Travel Cost Method
14th Jan 2019
Travel Cost Method
Suitability for the forest ecosystem services to be valued:
Recreational services
Description of the method:
Travel Cost Method derives willingness to pay for environmental benefits at a specific location by using information on the amount of money and time that people spend to visit the location. It is based on the rationale that recreational experiences are associated with a cost (direct expenses and opportunity costs of time). The value of a change in the quality or quantity of a recreational site (resulting from changes in biodiversity) can be inferred from estimating the demand function for visiting the site that is being studied.

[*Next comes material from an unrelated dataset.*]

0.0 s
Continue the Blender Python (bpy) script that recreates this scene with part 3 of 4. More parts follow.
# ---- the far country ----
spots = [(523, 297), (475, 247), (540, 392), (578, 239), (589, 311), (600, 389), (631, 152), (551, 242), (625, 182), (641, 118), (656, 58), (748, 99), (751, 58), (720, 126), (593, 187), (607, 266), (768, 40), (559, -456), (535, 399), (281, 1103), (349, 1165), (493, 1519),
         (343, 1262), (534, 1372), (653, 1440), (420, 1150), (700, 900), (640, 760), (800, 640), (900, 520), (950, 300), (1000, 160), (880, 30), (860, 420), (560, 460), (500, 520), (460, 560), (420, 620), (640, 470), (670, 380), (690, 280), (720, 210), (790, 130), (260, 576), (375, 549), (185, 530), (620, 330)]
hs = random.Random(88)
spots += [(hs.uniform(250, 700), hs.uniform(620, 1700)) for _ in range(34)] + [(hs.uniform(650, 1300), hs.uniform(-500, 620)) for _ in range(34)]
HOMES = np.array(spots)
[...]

This method assumes that the value to the consumer is at least equal to the travel costs the consumer is willing to incur to obtain the desired good or service. Thus, peoples’ willingness to pay to visit the site can be estimated based on the number of trips that they make at different travel costs. This is analogous to estimating peoples’ willingness to pay for a marketed good based on the quantity demanded at different prices.
Benefits of the method:
Similar to more conventional approaches to estimate economic values based on market prices
Based on actual behaviour rather than on hypothetical behaviour of the respondents
On-site surveys provide opportunities for large sample sizes
Results are relatively easy to interpret and explain
Relatively inexpensive to apply
Limitations of the method:
Opportunity costs of time (i.e. the idea that time spent traveling could have been used in other ways) are difficult to determine and might not be empirically observable at all, which requires additional assumptions
Assumption that people respond to changes in travel costs the same way that they would respond to changes in admission price might not always be true
Limited in its scope of application because it requires user participation
Standard approaches provide information about current conditions, but not about gains or losses from anticipated changes in resource conditions
The simplest travel cost models assume that individuals take a trip for a single purpose
The availability of substitute sites will affect values
The modern variants of travel-cost models are known as Random utility/discrete choice models. Random utility models arise from the empirical assumption that people know their preferences (utility) with certainty, but there are elements of these preferences that are not accessible to the empirical observer. Thus, parameters of peoples’ preferences can be recovered statistically up to a random error component. This econometric approach is used to estimate modern travel-cost models.